‘Large-scale destruction’ hits South African industries
The latest Tariff Barometer report compiled by trade union Solidarity and the Solidarity Research Institute (SRI) shows that key export industries in South Africa have experienced “large-scale destruction” from the 30% US tariff.
The report was launched last month to track the impact of the US tariffs on local industries. The latest report covers the impact of the tariffs in August.
This is notable as the 30% tariff only took effect on 7 August, with the previous report—covering data from July—only showed the impact of global tariffs that had been in effect from earlier in the year.
US President Donald Trump announced a flurry of tariffs between February and April, including a 25% tariff on all vehicle exports to the US, a 25% tariff on steel, and a 10% universal tariff as countries negotiated around a higher “reciprocal” tariff.
For South Africa, this reciprocal tariff amounted to 30%, which the government failed to convince the Trump administration to lower.
Almost four months after the tariff was announced, it took effect on 7 August.
The inaugural Tariff Barometer report covering July export data noted that, even without the 30% tariff, certain industries in South Africa were showing strain.
The impact of tariffs on steel was already evident in the steel industry after general tariffs on steel from all countries were imposed in February.
Steel exports have been relatively consistent over the past few years, but they showed a sharp decline in the second and especially the third quarter.
However, Solidarity noted that the July data would serve as a benchmark for the data covering August, which has now shown the material impact of the tariffs on various industries.
This includes a 53.9% drop in exports for the chemical industry and a disturbing 91.1% for mineral products, the group said.
“This shows how the US’s 30% trade tariff on South African imports has already wreaked havoc in August,” it said.
Industries hit hard

Compared to exports in July, the US tariffs have had a crippling impact on various industries, with the chemical and mineral products industries being hit the hardest.

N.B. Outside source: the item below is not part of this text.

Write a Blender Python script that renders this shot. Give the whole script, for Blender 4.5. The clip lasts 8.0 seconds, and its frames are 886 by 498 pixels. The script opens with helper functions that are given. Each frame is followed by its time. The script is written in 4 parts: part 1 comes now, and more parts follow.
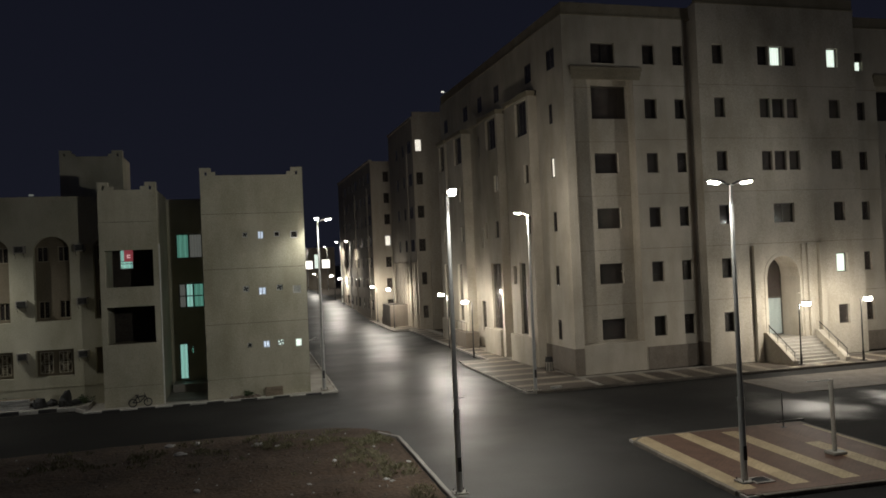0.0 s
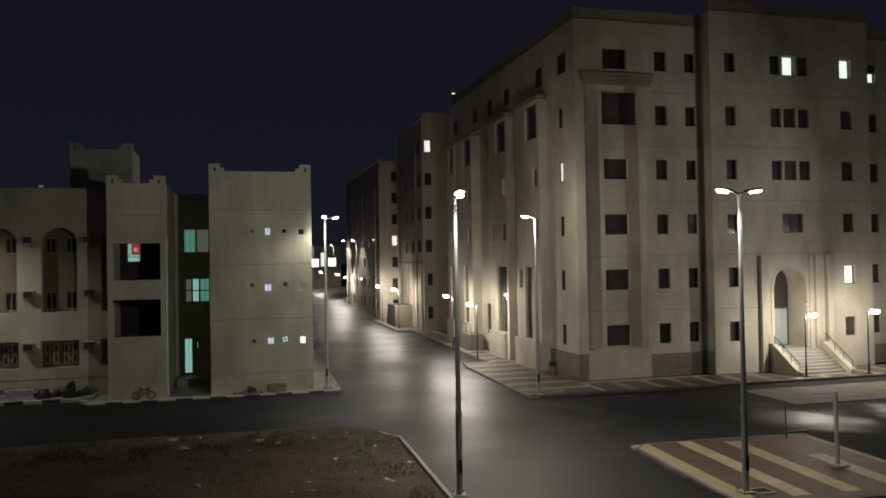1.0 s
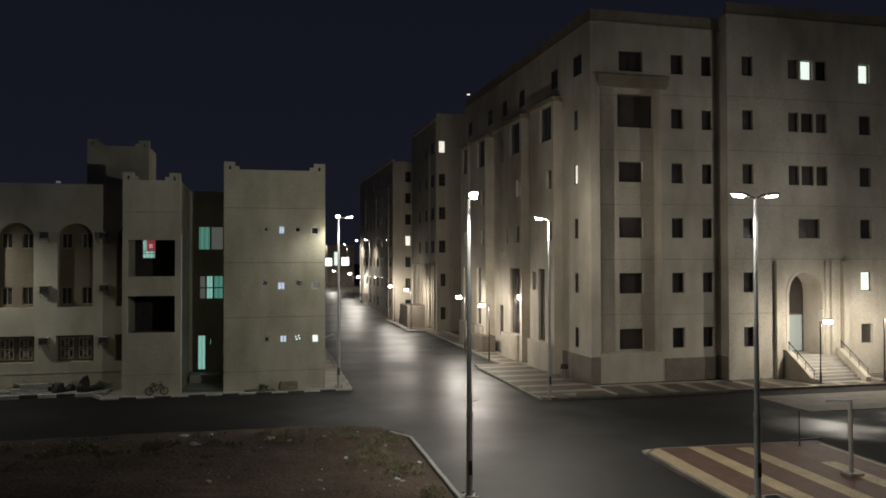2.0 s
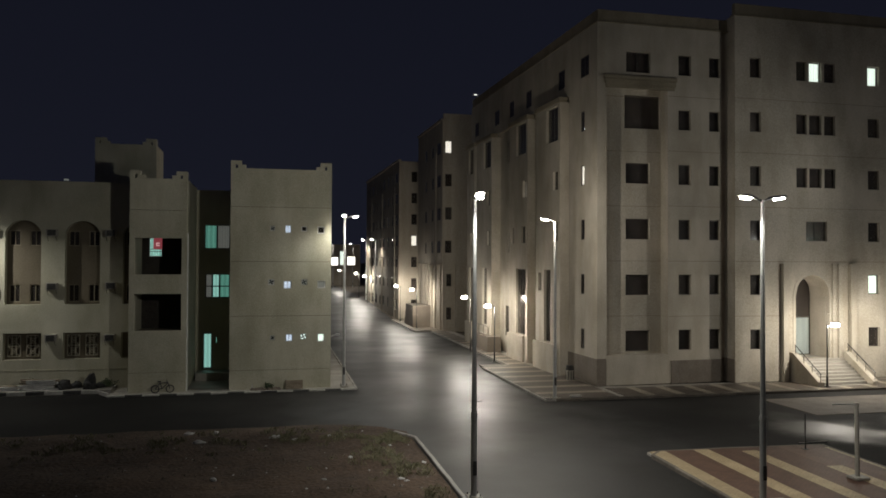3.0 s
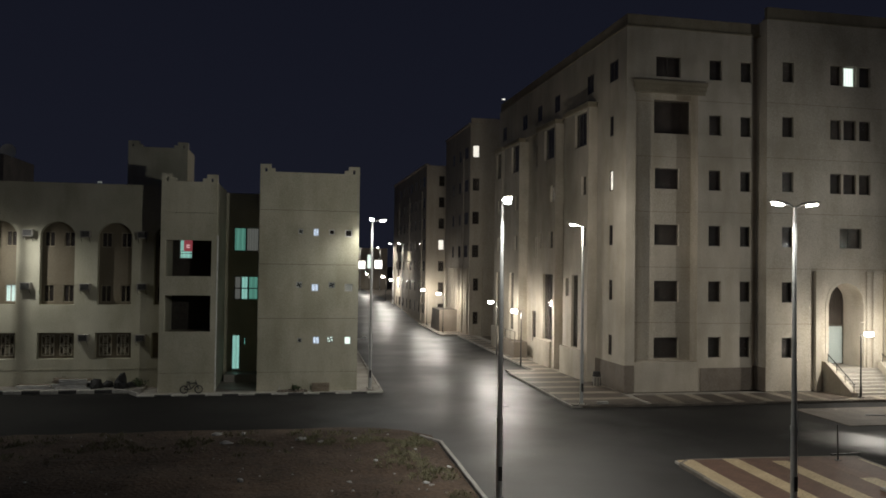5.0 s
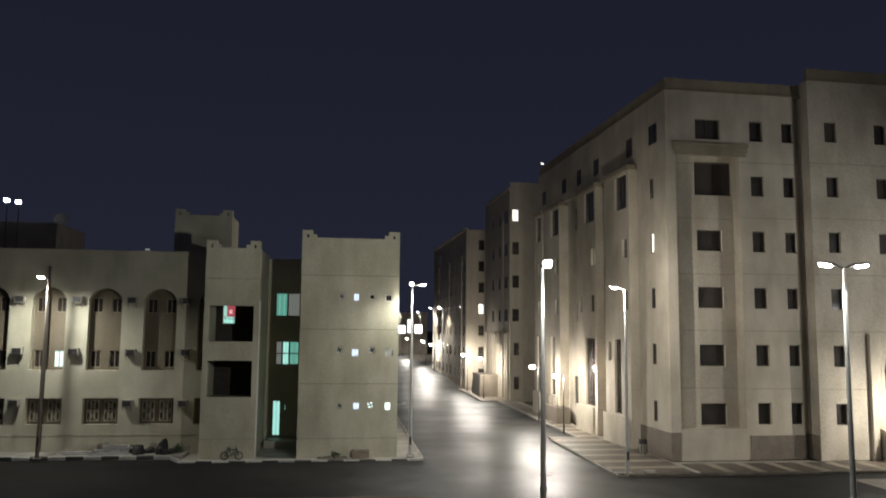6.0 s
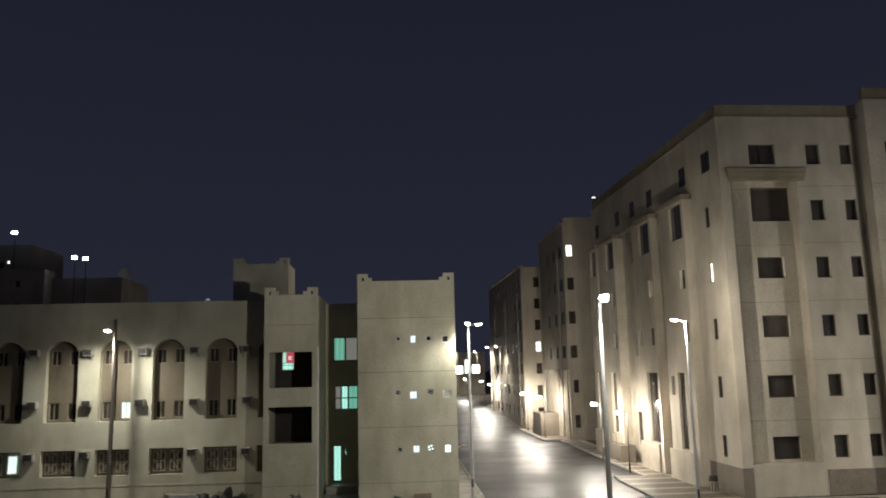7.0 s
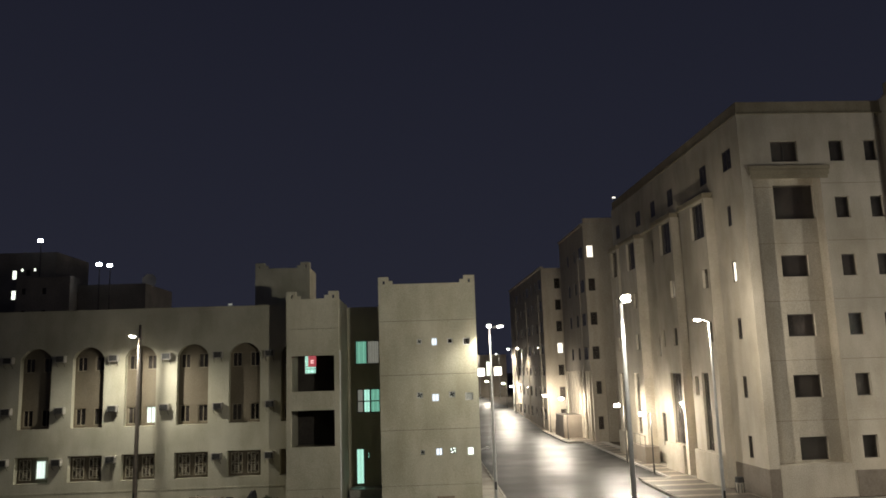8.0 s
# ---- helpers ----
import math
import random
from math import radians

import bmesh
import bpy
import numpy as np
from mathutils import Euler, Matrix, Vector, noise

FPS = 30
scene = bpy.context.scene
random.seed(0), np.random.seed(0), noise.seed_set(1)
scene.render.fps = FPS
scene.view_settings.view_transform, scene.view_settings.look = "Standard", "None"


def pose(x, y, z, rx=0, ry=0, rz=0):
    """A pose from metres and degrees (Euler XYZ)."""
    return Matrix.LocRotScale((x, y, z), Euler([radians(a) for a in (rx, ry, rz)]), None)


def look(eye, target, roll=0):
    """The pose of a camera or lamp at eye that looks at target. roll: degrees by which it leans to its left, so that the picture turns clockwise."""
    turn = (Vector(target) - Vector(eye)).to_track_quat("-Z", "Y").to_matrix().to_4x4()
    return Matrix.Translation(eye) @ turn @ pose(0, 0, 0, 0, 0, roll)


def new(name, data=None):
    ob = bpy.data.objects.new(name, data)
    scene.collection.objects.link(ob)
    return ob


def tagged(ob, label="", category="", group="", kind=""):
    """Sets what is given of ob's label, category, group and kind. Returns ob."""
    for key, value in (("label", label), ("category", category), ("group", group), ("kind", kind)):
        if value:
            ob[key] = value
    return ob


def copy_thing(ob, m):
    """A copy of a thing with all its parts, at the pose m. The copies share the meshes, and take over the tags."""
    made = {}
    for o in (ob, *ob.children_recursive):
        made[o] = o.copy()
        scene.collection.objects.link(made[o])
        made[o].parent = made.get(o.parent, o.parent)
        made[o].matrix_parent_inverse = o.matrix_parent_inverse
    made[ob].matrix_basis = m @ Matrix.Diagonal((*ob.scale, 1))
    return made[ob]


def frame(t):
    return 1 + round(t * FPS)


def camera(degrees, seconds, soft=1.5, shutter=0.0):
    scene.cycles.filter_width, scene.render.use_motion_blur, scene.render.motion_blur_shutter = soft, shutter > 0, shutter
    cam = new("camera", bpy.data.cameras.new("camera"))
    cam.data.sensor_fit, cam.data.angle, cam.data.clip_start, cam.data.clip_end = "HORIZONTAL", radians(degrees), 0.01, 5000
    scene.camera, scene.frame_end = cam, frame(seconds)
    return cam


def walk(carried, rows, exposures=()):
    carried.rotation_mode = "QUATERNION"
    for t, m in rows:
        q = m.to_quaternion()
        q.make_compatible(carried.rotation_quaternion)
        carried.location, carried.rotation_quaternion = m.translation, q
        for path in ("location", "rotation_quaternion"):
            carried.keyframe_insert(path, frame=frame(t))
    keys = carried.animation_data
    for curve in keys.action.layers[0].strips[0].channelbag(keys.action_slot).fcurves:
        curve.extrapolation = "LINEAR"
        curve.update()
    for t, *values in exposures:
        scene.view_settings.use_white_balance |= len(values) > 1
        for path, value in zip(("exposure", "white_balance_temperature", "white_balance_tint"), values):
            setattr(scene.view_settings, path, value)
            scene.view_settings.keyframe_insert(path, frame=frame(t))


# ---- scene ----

# ------------------------------------------------ camera and its way
EYE = (0.0, 0.0, 7.6)


def aim(yaw, pitch, roll):
    a, b = radians(yaw), radians(pitch)
    way = Vector((math.sin(a) * math.cos(b), math.cos(a) * math.cos(b), math.sin(b)))
    return look(EYE, Vector(EYE) + 10 * way, roll)


cam = camera(59.9, 8.0, soft=1.7, shutter=0.5)
PATH = [
    (0.0, 14.294, 0.773, -2.505), (0.5, 14.288, 0.806, -1.839), (1.0, 13.819, 0.895, -0.982), (1.5, 13.159, 0.955, -0.499),
    (1.7, 13.024, 0.952, -0.360), (2.8, 12.480, 0.988, 0.266),
    (3.0, 12.396, 0.971, 0.259), (3.5, 12.095, 0.898, 0.480), (4.0, 11.281, 0.840, 0.547), (4.2, 10.995, 0.842, 0.642), (5.3, 9.784, 1.923, 0.714), (5.5, 9.093, 2.919, 0.606),
    (6.0, 7.359, 6.014, 0.548), (6.5, 5.958, 8.156, -0.072), (7.0, 3.375, 8.983, -1.367), (7.5, 2.213, 9.122, -1.674),
    (8.0, 1.862, 9.204, -1.857),
]
walk(cam, [(t, aim(y, p, r)) for t, y, p, r in PATH],
     exposures=[(0.0, 0.0, 6330, 10), (4.2, 0.05, 6250, 10), (5.5, 0.36, 6200, 10), (6.0, 0.96, 6220, 10), (6.5, 1.16, 6250, 10), (8.0, 1.10, 6750, 10)])

# ------------------------------------------------ night sky
world = bpy.data.worlds.new("night_sky")
scene.world = world
world.use_nodes = True
wn = world.node_tree.nodes
wl = world.node_tree.links
bg = wn["Background"]
tc = wn.new("ShaderNodeTexCoord")
sep = wn.new("ShaderNodeSeparateXYZ")
ramp = wn.new("ShaderNodeValToRGB")
ramp.color_ramp.elements[0].position = 0.0
ramp.color_ramp.elements[0].color = (0.0098, 0.0106, 0.0175, 1)
ramp.color_ramp.elements[1].position = 0.55
ramp.color_ramp.elements[1].color = (0.0056, 0.0062, 0.0115, 1)
wl.new(tc.outputs["Generated"], sep.inputs[0])
wl.new(sep.outputs["Z"], ramp.inputs[0])
wl.new(ramp.outputs[0], bg.inputs["Color"])
bg.inputs["Strength"].default_value = 0.88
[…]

Solidarity conceded that the minerals sector is inherently volatile, but posited that a decline of 91.1% cannot simply be explained by volatility.
“Tariffs clearly play a role herein. Particularly worrying, however, are the figures for the chemical industry, which traditionally delivers many perennial exports to the US. A decline of approximately 54% indicates large-scale destruction,” said Theuns du Buisson, economic researcher at the SRI.
Surprisingly, exports of vehicles, vessels and aircraft increased sharply month-on-month in August. This runs counter to expectations, given that the sector would have seen a compounding tariff of almost 60%.
However, Du Buisson said this spike could be attributed to the industry anticipating the August tariff.
“Role players in the industry and the larger manufacturing sector drastically increased their production in July and early August to get their exports on board before 10 August to escape these tariffs,” he said
“These are probably the desperate last moves of an anxious industry,” Du Buisson said, adding that the barometer will likely indicate the pressures on these sectors going forward.
Looking at the year-on-year figures, the vehicle sector was down 22.5%.